Havana, under pressure from US President Donald Trump, had decreed two days of tribute for the men, some of whom had been assigned to Maduro’s protection team.
Twenty-one of the soldiers were from the Cuban interior ministry, which oversees the intelligence services, officials have said. The others were from the military.
President Miguel Diaz-Canel and Castro, the 94-year-old retired former Cuban leader, were present in full military uniform to receive the soldiers’ remains early Thursday.
Their urns, draped in Cuban flags, were unloaded from a plane at Havana’s Jose Marti International Airport, according to footage broadcast on state TV.
At the event, Interior Minister General Lazaro Alberto Alvarez expressed the country’s respect and gratitude for the soldiers he said had “fought to the last bullet” during US bombings and a raid by US special forces who seized Maduro and his wife from their Caracas residence on January 3.
“We do not receive them with resignation; we do so with profound pride,” the minister added, and said the United States “will never be able to buy the dignity of the Cuban people.”
The soldiers’ bodies were then transported in Jeeps to the Ministry of the Revolutionary Armed Forces, with Cubans lining the streets and applauding the procession.
Residents of the capital can pay their respects throughout the day, which will close with a gathering outside the US embassy in Havana.

‘Manipulation’

The homage serves as an opportunity for Cuba to make a display of national unity at a time it is batting away pressure from US President Donald Trump.
Trump on Sunday urged Cuba to “make a deal,” the nature of which he did not divulge, or face the consequences.
The Republican president, who says Washington is now effectively running Venezuela, has vowed to cut off all oil and money that Caracas had been providing to ailing Cuba.
Cuba, which is struggling through its worst economic crisis in decades, has reacted defiantly to the US threats even as it reels from the loss of a key source of economic support.
Havana has dismissed as “political manipulation” a US announcement of humanitarian aid for victims of Hurricane Melissa, which hit last October and killed nearly 60 people across the Caribbean.
“The US government is exploiting what might seem like a humanitarian gesture for opportunistic purposes and political manipulation,” Cuba’s foreign ministry said in a statement in response.
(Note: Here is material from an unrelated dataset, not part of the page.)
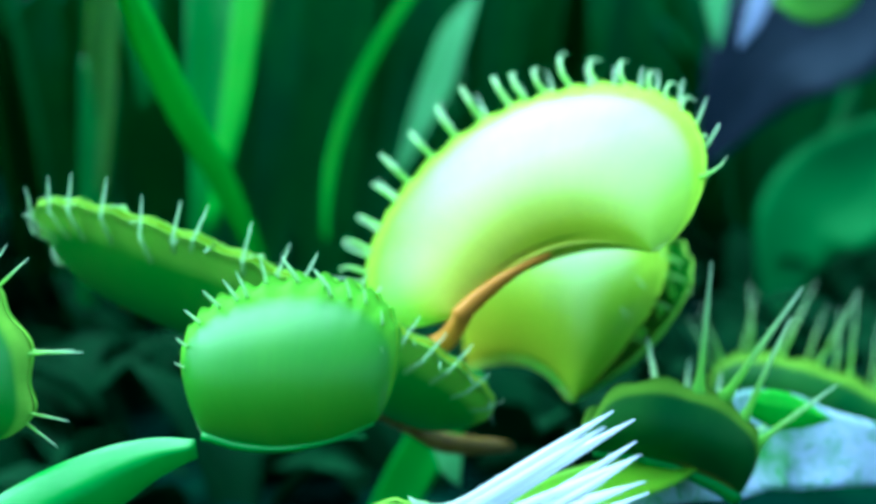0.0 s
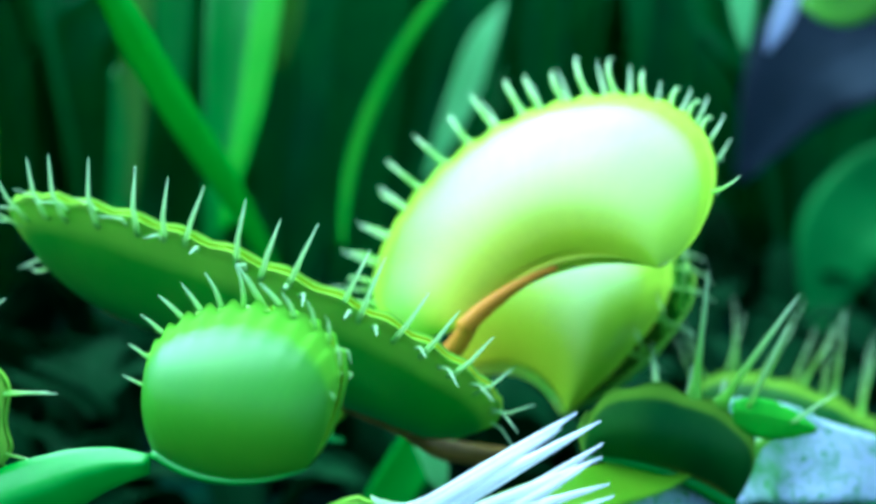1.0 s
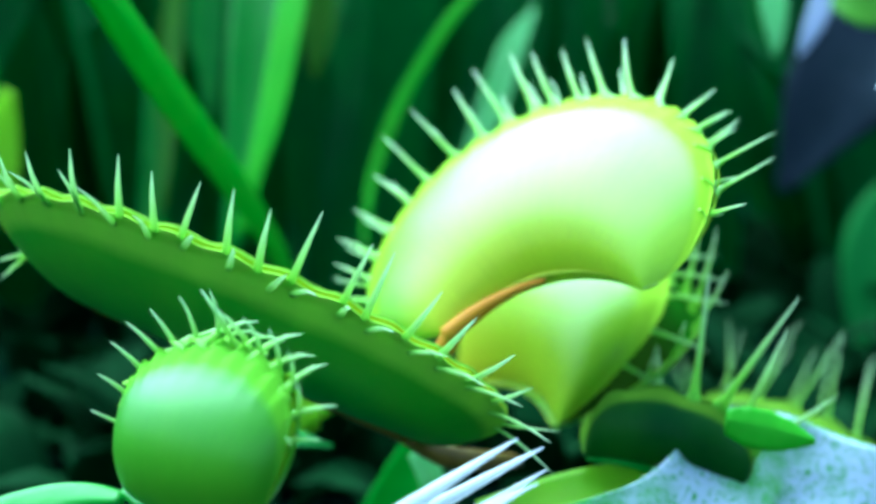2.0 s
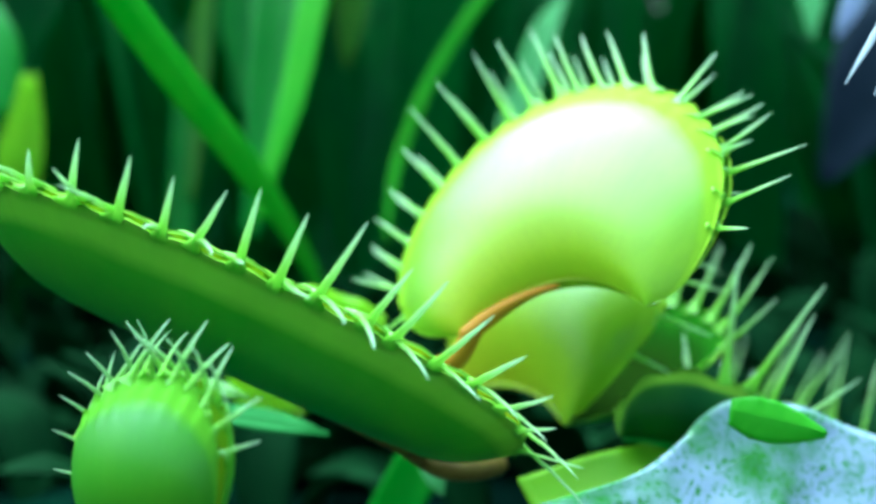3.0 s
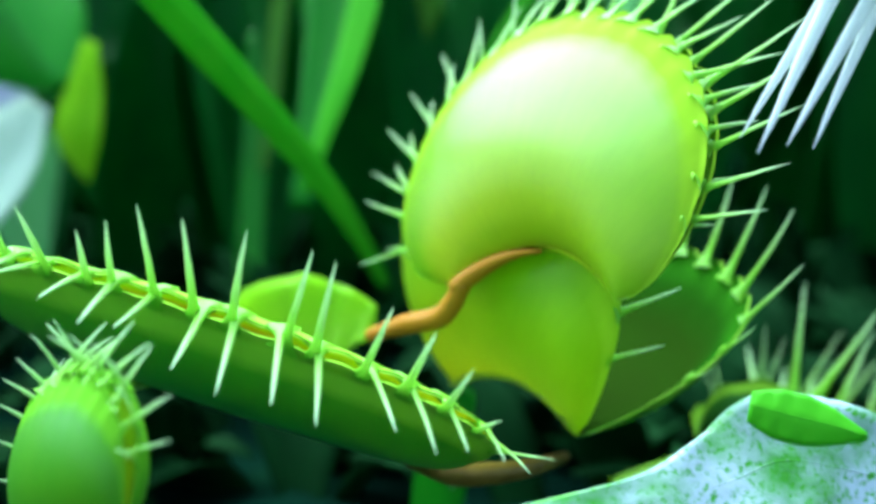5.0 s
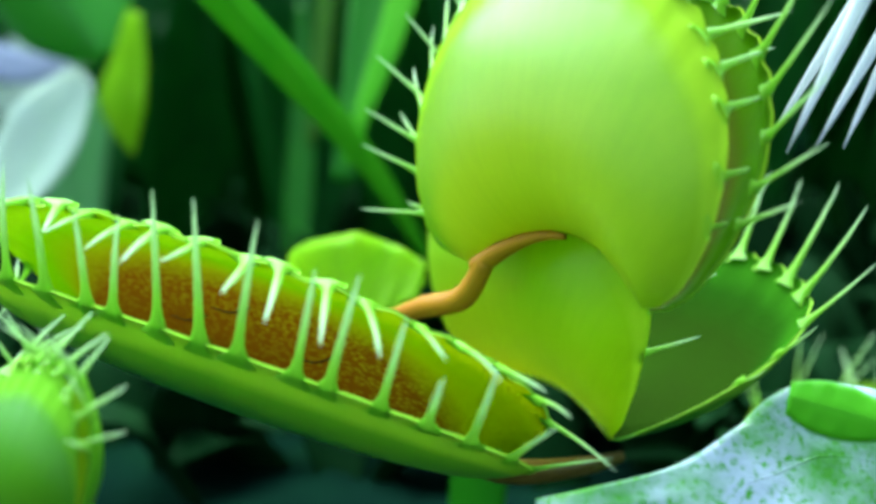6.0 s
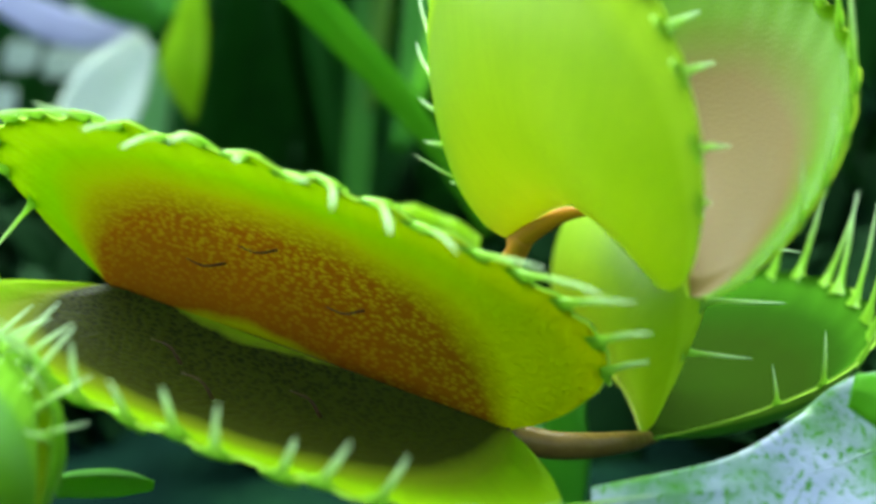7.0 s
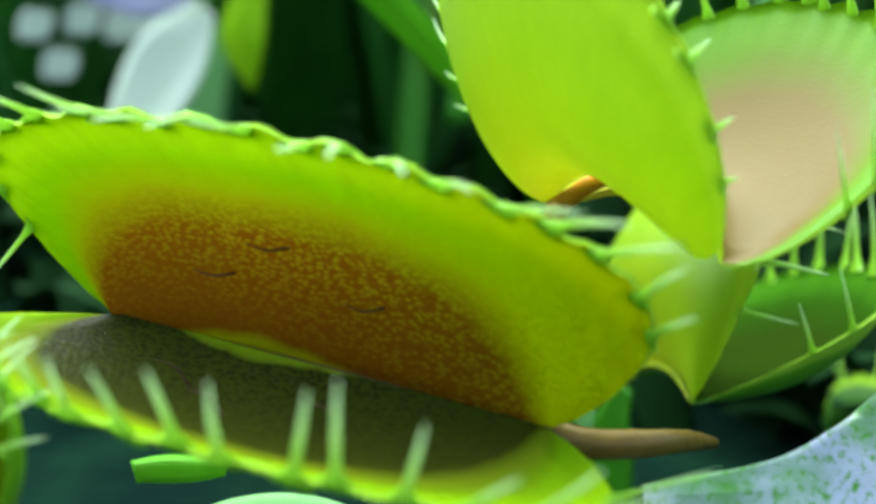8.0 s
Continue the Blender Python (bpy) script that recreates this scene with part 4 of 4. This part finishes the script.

It added Washington had not been in touch about the delivery, which it would welcome “without conditions.”
Jeremy Lewin, the senior US official for foreign assistance, on Thursday cautioned Havana not to “politicize” the help.
“We look at this as the first, the beginning of what we hope will be a much broader ability to deliver assistance directly to the Cuban people,” he said.
US-Cuba relations have been tense for decades but hit a new low after the US capture of Maduro and his wife.
Twenty-three Venezuelan soldiers were also killed in the US strike that saw Maduro and his wife whisked away to stand trial in New York on drug-trafficking charges.